Housing Starts, Permits & Completions

Privately-owned housing starts were up 3.8 percent in October to a seasonally adjusted annual rate (SAAR) of 1.314 million units. Single-family starts increased 2.0 percent to a rate of 936,000 units; starts for the volatile multi-family housing segment jumped 8.6 percent to a rate of 378,000 units in October.

Privately-owned housing authorizations increased 5.0 percent to a rate of 1.461 million units in October to their highest level since May 2007. Authorizations are up 15% over the last five months alone. Single-family authorizations were up 3.2 percent at a pace of 909,000 units. Privately-owned housing completions were up 10.3 percent to a SAAR of 1.256 million units. Per the US Census Bureau Report, seasonally-adjusted total housing starts by region included:

  • Northeast: -21.9 percent (-34.4 percent last month)
  • South: +0.7 percent (-4.0 percent last month)
  • Midwest: +8.7 percent (-18.9 percent last month)
  • West: +17.9 percent (-1.9 percent last month)
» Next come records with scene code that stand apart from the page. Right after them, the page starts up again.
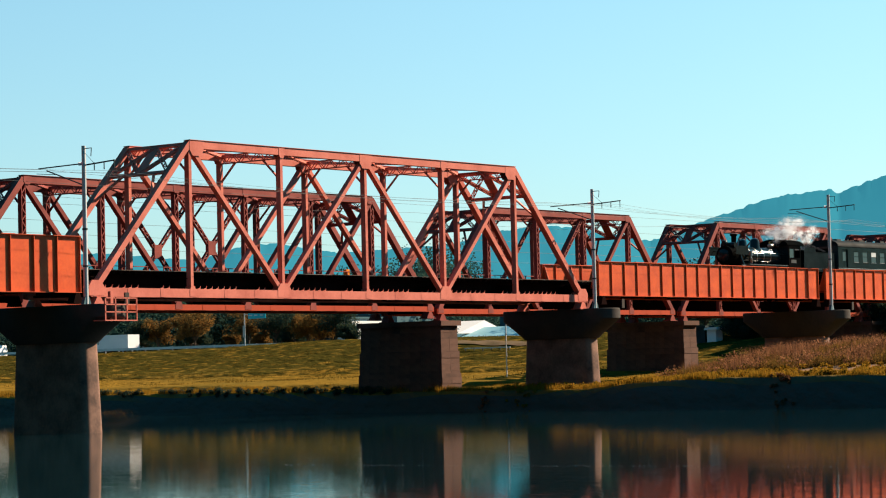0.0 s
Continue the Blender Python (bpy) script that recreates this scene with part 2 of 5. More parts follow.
def grass_material():
    m = mat("autumn_grass", (0.20, 0.112, 0.016), (0.10, 0.072, 0.016), 0.95, spot=0.06, fine=1.3, bump=0.6, spec=0.0)
    n, l = m.node_tree.nodes, m.node_tree.links
    # streaks along the levee, and a dark grey-green tone on steep places
    tc, mp, nz = n.new("ShaderNodeTexCoord"), n.new("ShaderNodeMapping"), n.new("ShaderNodeTexNoise")
    mp.inputs["Scale"].default_value = (0.9, 0.6, 0.8)
    mp.inputs["Rotation"].default_value = (0, 0, 0.35)
    nz.inputs["Scale"].default_value, nz.inputs["Detail"].default_value = 1.0, 8
    l.new(tc.outputs["Object"], mp.inputs["Vector"])
    l.new(mp.outputs[0], nz.inputs["Vector"])
    mr, mix = n.new("ShaderNodeMapRange"), n.new("ShaderNodeMix")
    mr.inputs[1].default_value, mr.inputs[2].default_value = 0.43, 0.58
    # olive deepens towards the levee: greener turf, plus the grazing sun's dimness painted in
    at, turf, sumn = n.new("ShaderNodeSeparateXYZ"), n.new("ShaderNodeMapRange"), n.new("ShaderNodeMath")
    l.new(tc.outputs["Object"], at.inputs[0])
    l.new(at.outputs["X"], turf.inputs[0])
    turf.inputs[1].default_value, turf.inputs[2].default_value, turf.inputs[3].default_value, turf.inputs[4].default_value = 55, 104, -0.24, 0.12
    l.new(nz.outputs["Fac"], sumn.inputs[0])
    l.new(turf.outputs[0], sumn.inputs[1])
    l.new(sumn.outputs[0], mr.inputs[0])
    tuft, tb = n.new("ShaderNodeTexNoise"), n.new("ShaderNodeBump")
    tuft.inputs["Scale"].default_value, tuft.inputs["Detail"].default_value = 1.1, 5
    l.new(mp.outputs[0], tuft.inputs["Vector"])
    tb.inputs["Strength"].default_value, tb.inputs["Distance"].default_value = 1.0, 0.5
    l.new(tuft.outputs["Fac"], tb.inputs["Height"])
    l.new(tb.outputs[0], n["Principled BSDF"].inputs["Normal"])
    mix.data_type = "RGBA"
    b = n["Principled BSDF"]
    old = b.inputs["Base Color"].links[0].from_socket
    l.new(mr.outputs[0], mix.inputs[0])
    l.new(old, mix.inputs[6])
    mix.inputs[7].default_value = (0.040, 0.034, 0.007, 1)
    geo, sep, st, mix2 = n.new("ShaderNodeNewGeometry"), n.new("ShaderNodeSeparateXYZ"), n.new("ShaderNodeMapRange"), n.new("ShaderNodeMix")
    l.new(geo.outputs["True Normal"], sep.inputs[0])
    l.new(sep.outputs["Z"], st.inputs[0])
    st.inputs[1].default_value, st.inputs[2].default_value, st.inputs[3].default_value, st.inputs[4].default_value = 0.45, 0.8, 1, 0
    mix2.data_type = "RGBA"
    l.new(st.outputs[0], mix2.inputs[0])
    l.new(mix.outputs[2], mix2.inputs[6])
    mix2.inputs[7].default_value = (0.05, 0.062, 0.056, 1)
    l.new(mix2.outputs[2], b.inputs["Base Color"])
    return m


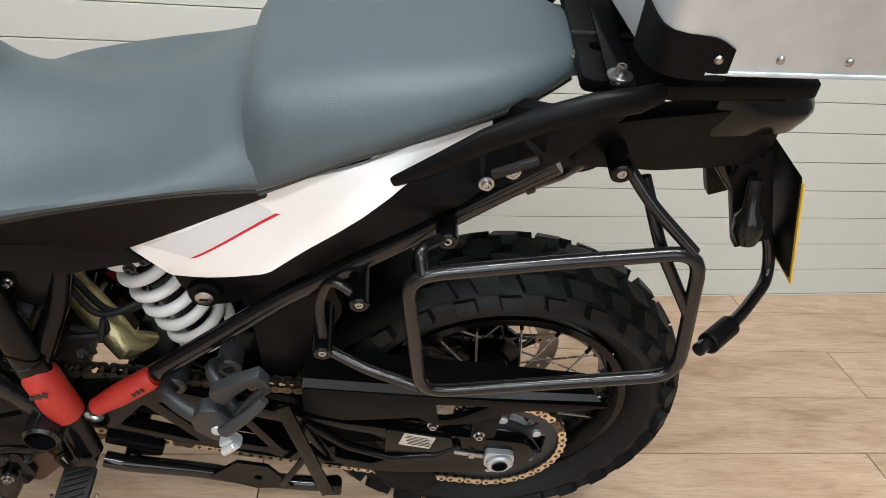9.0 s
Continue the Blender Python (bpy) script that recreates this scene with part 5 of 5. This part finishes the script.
hug = [[(RX + 0.337 * math.cos(radians(q)), RY + y, RZ + 0.337 * math.sin(radians(q)) - 1.2 * max(0.0, abs(y) - 0.06)) for y in (-0.085, -0.06, 0.0, 0.06, 0.085)] for q in (118, 130, 142, 154, 166, 176)]
P("rear_hugger", patch(hug, 3, 3, 0.004), BLACKP, None, "black inner mudguard over the rear tyre")
# black filler block, added to darken the gap where bright wall showed through
P("electronics_box", box((0.15, 0.03, 0.22), Matrix.Translation((0.165, 0.085, 0.63)), 0.01), BLACKP)

# rear shock
S0, S1 = Vector((0.262, -0.010, 0.706)), Vector((0.350, 0.004, 0.474))
sd = (S1 - S0).normalized()
shock = P("rear_shock", merge(lathe([(0.012, -0.02), (0.030, 0.0), (0.034, 0.004), (0.034, 0.03), (0.028, 0.034), (0.028, 0.13), (0.025, 0.135), (0.025, 0.235), (0.03, 0.24), (0.03, 0.252), (0.012, 0.27)], S0, sd, 28)), PAINTB, None, "rear shock absorber with a white coil spring")
u = sd.cross(Vector((0, 1, 0))).normalized()
v = sd.cross(u)
coil = []
for k in range(0, 6 * 28 + 1):
    q = 2 * math.pi * k / 28
    r = 0.043 - 0.004 * abs(k / 168 - 0.5)
    coil.append(S0 + sd * (0.040 + 0.195 * k / 168) + (u * math.cos(q) + v * math.sin(q)) * r)
P("coil_spring", sweep(coil, 0.0085, 10), SPRINGW, shock, "white coil spring")
P("spring_collar", lathe([(0.03, 0), (0.044, 0), (0.045, 0.004), (0.044, 0.008), (0.03, 0.008)], S0 + sd * 0.026, sd, 32, closed=True), ALU, shock)
P("spring_seat", lathe([(0.02, 0), (0.046, 0), (0.046, 0.006), (0.02, 0.010)], S0 + sd * 0.243, sd, 32, closed=True), SPRINGW, shock)
P("preload_knob", rod((0.20, 0.06, 0.66), (0.20, 0.02, 0.66), 0.016, 16), ORANGE)

# swing arm: a cast lattice
arm_out = smooth_outline([(0.185, 0.475), (0.225, 0.485), (0.30, 0.482), (0.42, 0.440), (0.56, 0.398), (0.72, 0.368), (0.845, 0.345), (0.865, 0.312), (0.845, 0.280), (0.74, 0.262), (0.62, 0.266), (0.48, 0.300), (0.30, 0.354), (0.20, 0.394)], 0.015)
arm_holes = [smooth_outline(h, 0.006) for h in ([(0.235, 0.395), (0.275, 0.445), (0.345, 0.352)], [(0.295, 0.450), (0.395, 0.428), (0.445, 0.335), (0.362, 0.358)], [(0.415, 0.420), (0.475, 0.400), (0.53, 0.310), (0.465, 0.328)], [(0.505, 0.395), (0.60, 0.372), (0.655, 0.315), (0.60, 0.290), (0.545, 0.308)])]
for y0, y1 in ((-0.112, -0.092), (0.085, 0.105)):
    arm = P("swing_arm", plate(arm_out, y0, y1, holes=arm_holes, bevel=0.0025), PAINTB, None, "black cast swing arm with a rib lattice")
    P("arm_web", plate(smooth_outline([(0.20, 0.46), (0.40, 0.44), (0.66, 0.37), (0.72, 0.30), (0.48, 0.30), (0.22, 0.39)], 0.01), y0 + 0.034 if y0 < 0 else y0, y1 + 0.030 if y0 < 0 else y1 - 0.012, bevel=0.0), BLACKP, arm)
P("arm_rib", sweep([Vector(p) for p in ((0.50, -0.114, 0.405), (0.56, -0.118, 0.352), (0.63, -0.120, 0.322), (0.70, -0.118, 0.325), (0.735, -0.116, 0.352))], 0.007, 10), PAINTB)
P("arm_cross", beam((0.24, 0.0, 0.44), (0.44, 0.0, 0.42), 0.19, 0.05, 0.01), PAINTB)
P("warning_sticker", box((0.050, 0.0008, 0.030), Matrix.Translation((0.668, -0.1215, 0.368)) @ Matrix.Rotation(radians(15), 4, "Y"), 0), PLATEW, None, "pale printed sticker")
for k in range(6):
    P("sticker_mark", box((0.042 if k % 2 else 0.034, 0.0006, 0.0016), Matrix.Translation((0.668 + 0.001 * k, -0.1220, 0.378 - 0.0042 * k)) @ Matrix.Rotation(radians(15), 4, "Y"), 0), GUNMETAL)
P("sticker_back", plate(smooth_outline([(0.62, 0.398), (0.72, 0.374), (0.73, 0.33), (0.62, 0.335)], 0.006), -0.121, -0.110, bevel=0.001), PAINTB)
# axle, adjuster and sprocket
P("axle_block", merge(plate(smooth_outline([(0.779, 0.336), (0.826, 0.328), (0.828, 0.290), (0.779, 0.295)], 0.010), -0.122, -0.108, bevel=0.002), rod((0.803, -0.130, 0.310), (0.803, -0.10, 0.310), 0.021, 24, hole=0.011)), ALU, None, "bare aluminium axle block")
P("axle_bore", lathe([(0, -0.006), (0.0095, -0.006), (0.0105, 0.0005), (0.013, 0.001)], (0.803, -0.1305, 0.310), (0, -1, 0), 20), BLACKP)
P("adjuster_bolt", rod((0.725, -0.114, 0.330), (0.777, -0.114, 0.316), 0.005, 12), STEEL)
P("adjuster_nut", rod((0.752, -0.114, 0.3225), (0.762, -0.114, 0.3198), 0.009, 6), STEEL)
P("axle_tube", rod((0.803, -0.108, 0.310), (0.803, 0.12, 0.310), 0.014, 16), PAINTB)
teeth = []
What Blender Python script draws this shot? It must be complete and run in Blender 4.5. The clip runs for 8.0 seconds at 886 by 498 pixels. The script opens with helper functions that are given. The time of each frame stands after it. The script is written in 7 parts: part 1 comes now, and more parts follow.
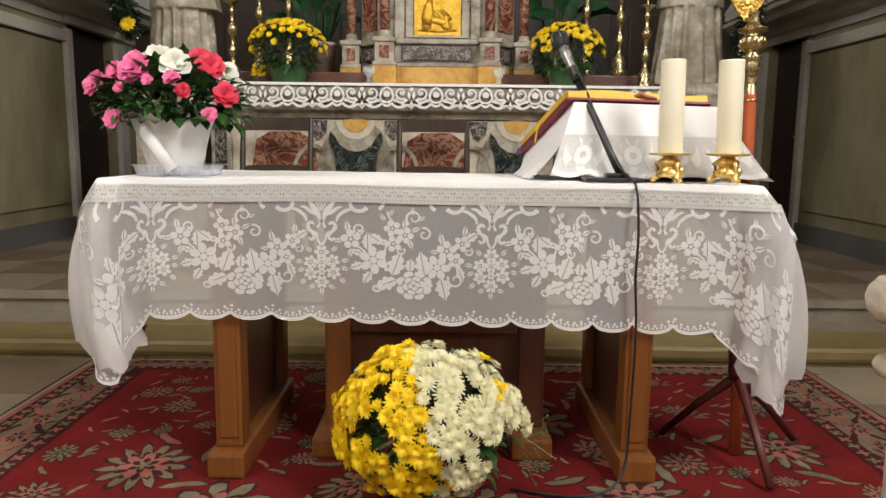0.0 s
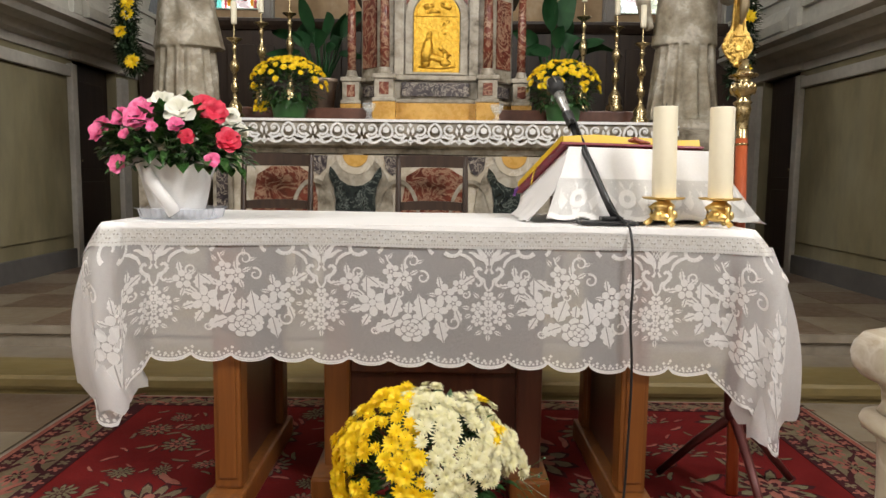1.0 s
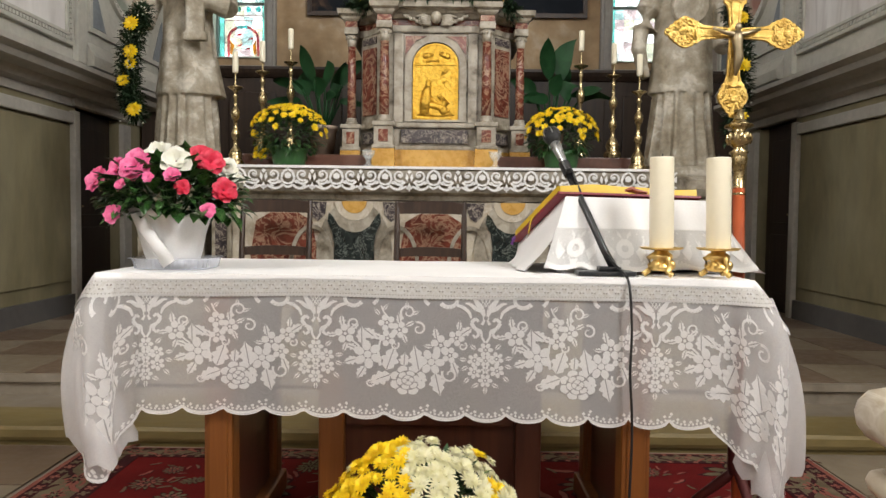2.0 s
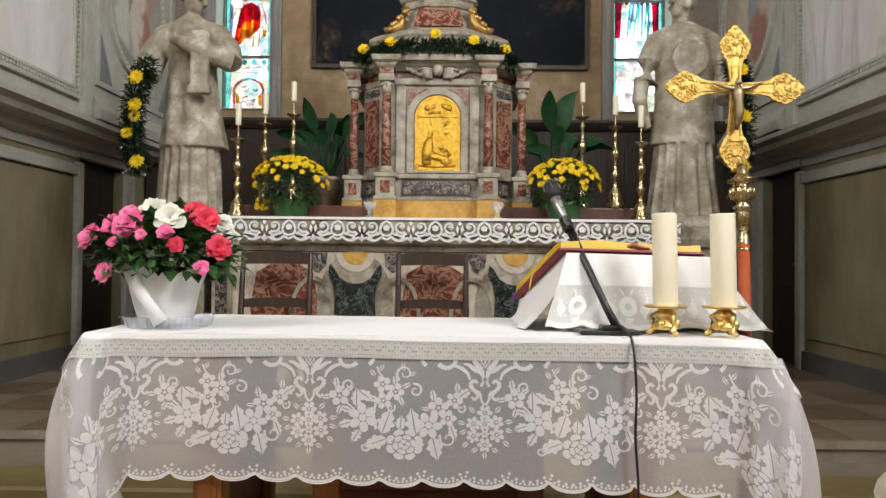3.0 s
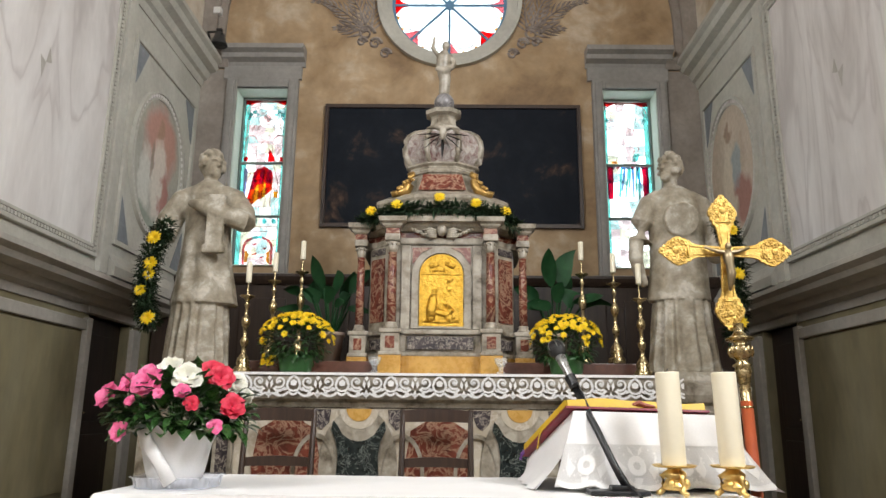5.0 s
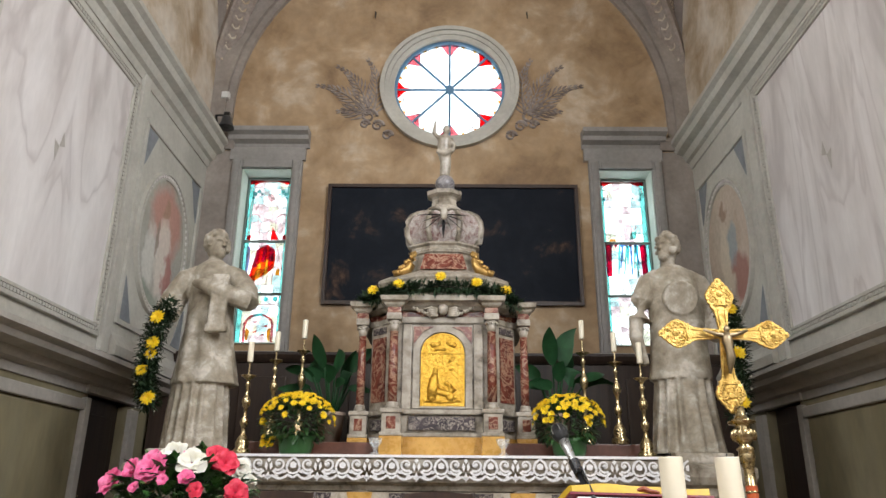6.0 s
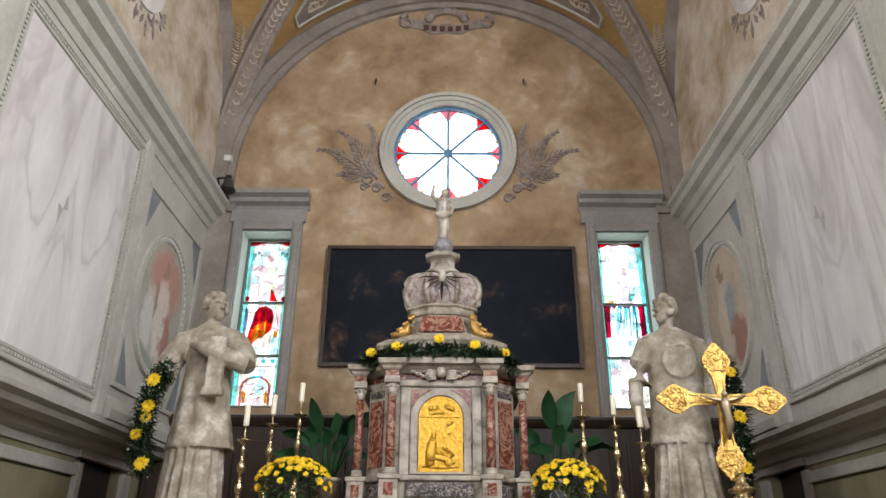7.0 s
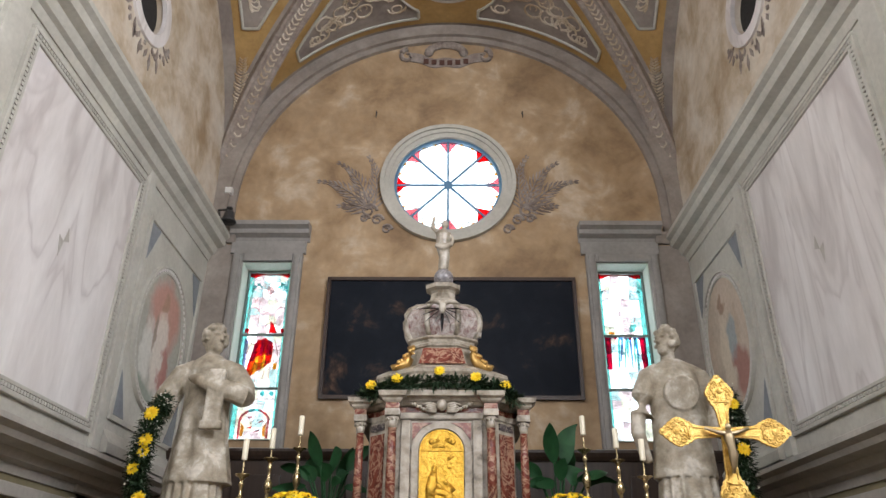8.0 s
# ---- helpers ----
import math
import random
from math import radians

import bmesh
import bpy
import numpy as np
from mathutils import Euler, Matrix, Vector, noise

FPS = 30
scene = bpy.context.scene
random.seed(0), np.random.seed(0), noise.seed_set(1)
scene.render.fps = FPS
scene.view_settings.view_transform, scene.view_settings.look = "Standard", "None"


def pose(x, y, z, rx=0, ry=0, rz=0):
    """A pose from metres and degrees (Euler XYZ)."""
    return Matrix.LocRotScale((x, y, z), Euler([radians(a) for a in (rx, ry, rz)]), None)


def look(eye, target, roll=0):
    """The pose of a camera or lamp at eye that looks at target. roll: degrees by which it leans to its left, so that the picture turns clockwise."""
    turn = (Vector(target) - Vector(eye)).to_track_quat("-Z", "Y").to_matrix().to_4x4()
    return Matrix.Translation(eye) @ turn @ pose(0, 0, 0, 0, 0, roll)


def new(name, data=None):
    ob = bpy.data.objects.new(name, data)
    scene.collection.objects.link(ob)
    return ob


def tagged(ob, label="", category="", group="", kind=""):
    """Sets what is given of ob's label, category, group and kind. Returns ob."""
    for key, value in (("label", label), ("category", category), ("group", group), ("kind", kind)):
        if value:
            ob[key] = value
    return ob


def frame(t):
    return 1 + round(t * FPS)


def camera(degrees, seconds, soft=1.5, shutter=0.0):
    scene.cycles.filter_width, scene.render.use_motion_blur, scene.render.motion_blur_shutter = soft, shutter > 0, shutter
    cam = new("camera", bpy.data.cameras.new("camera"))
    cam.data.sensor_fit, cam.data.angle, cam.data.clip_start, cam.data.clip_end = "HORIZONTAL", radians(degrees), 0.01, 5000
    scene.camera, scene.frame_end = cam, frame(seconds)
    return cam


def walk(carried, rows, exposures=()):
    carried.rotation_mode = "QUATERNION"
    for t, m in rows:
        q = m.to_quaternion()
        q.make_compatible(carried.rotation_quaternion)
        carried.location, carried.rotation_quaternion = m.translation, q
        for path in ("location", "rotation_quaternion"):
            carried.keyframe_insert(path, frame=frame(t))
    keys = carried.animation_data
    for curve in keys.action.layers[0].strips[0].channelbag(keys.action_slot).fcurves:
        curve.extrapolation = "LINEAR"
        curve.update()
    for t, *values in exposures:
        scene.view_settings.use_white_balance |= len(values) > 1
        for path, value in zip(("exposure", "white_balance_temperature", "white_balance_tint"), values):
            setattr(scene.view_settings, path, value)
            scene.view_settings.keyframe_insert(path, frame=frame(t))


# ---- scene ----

Seasonally-adjusted single-family housing starts by region included:

  • Northeast: -32.8 percent (-1.6 percent last month)
  • South: +3.2 percent (+7.1 percent last month)
  • Midwest: +0.8 percent (-8.3 percent last month)
  • West: +9.3 percent (-8.7 percent last month)

 

Housing_Nov_2019

“The continued growth in single-family home building, and permits for future construction, should make consumers who are considering buying confident that they will have a solid choice of homes,” said Bill Banfield, Executive Vice President of Capital Markets at Quicken Loans. “This is an important report for future homebuyers since one of the largest deterrents to entering the market right now is the lack of robust housing options.”

Home builder confidence dipped by a single point in mid-November to 70, per the National Association of Home Builders’ (NAHB) index. The 30-year fixed mortgage rate rose in October, jumping to 3.69 percent for the month. This is significant, as it marks the first rate increase in 11 months.

 

Market Outlook: Economics

As we noted in the most recent issue of the Economic Outlook, one topic that warrants monitoring is the rise of so-called non-qualified mortgages (non-QM), and the bundling of bonds containing those mortgages. As the name implies, non-QMs are home loans made to individuals who do not qualify for traditional mortgages. Although a fraction of the size that subprime was before the housing bust—and an even smaller proportion of the total mortgage market—non-QMs are growing exponentially; more than $18 billion worth of these loans have been bundled into bonds this year and then sold to investors, a 44% increase from 2018 and the most for any year since the securities were introduced.

Ironically, the surge in issuance of non-QM bonds coincides with initial indications of delinquency rates on the underlying loans—between 3% and 5%, compared to 0.7% on typical Fannie Mae mortgages. Nonetheless, investment bank Barclays is confident only the riskiest, lowest-rated portions of most non-QM bonds would lose money in a downturn comparable to the financial crisis, when home prices contracted around 34% between 2006 and 2012.

 

Market Outlook: Demand

The jump in October permits—which are often used to loosely forecast future demand—is significant, as it represents the fastest rate of authorizations on record since 2007. MarketWatch noted that, “The uptick in optimism among builders can be attributed to multiple factors. Mortgage rates remain low, which is helping prospective home buyers rationalize the cost of purchasing a property. Meanwhile, concerns related to the state of the domestic economy and the trade war between the U.S. and China have eased in recent weeks.

“If home construction activity resumes in earnest in the months ahead, that could boost consumers’ purchasing power in the housing market. Home prices remain at or near all-time highs across much of the country, thanks in large part to a lack of home available for sale. An uptick in the number of homes on the market due to increased building activity could help to ease the affordability issues many buyers currently face.”